O InfoMoney tentou contato com a Confederação da Agricultura e Pecuária (CNA), mas não teve retorno até a publicação deste texto. O espaço segue aberto para que a entidade se pronuncie.
Proteção ambiental ou protecionismo comercial?
Para Leonardo Munhoz, professor e pesquisador da FGV Agro, o episódio não deve causar grandes impactos ao agronegócio brasileiro — tanto por não haver fundamentação na crítica sobre as normas, quanto pelo fato de o consumo europeu responder por menos de 5% das exportações da carne brasileira.

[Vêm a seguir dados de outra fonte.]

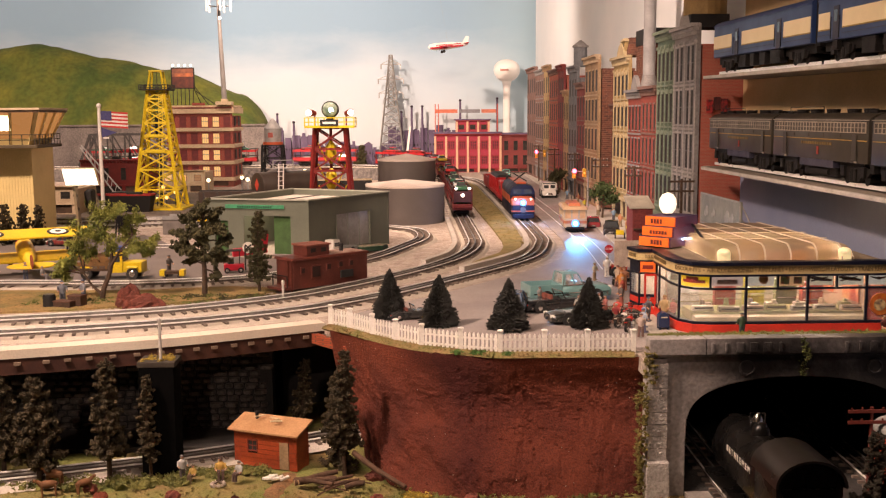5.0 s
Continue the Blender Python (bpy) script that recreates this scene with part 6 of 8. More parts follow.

“Essa decisão do Carrefour da França pouco afeta o agro brasileiro como um todo”
O pesquisador diz esperar que o boicote dos frigoríficos ao grupo francês abra um precedente para que as empresas europeias sejam mais cuidadosas ao criticarem a produção brasileira com base na proteção ambiental. Há um mês, foi a Danone francesa que declarou que não compraria a soja brasileira por priorizar “ingredientes sustentáveis”.
“Assim como o Carrefour, a Danone não especificou quais normas ou regras o Brasil supostamente não cumpre, num ‘protecionismo’ ao produtor local”, diz Munhoz. Ainda assim, um ponto de alerta para o agro brasileiro será a Regulamentação Europeia sobre Desmatamento (EUDR), que entra em vigor em 2026. “O Brasil está à frente em termos de leis ambientais, mas precisará implementar sistemas de rastreamento mais eficientes no caso da produção de soja.”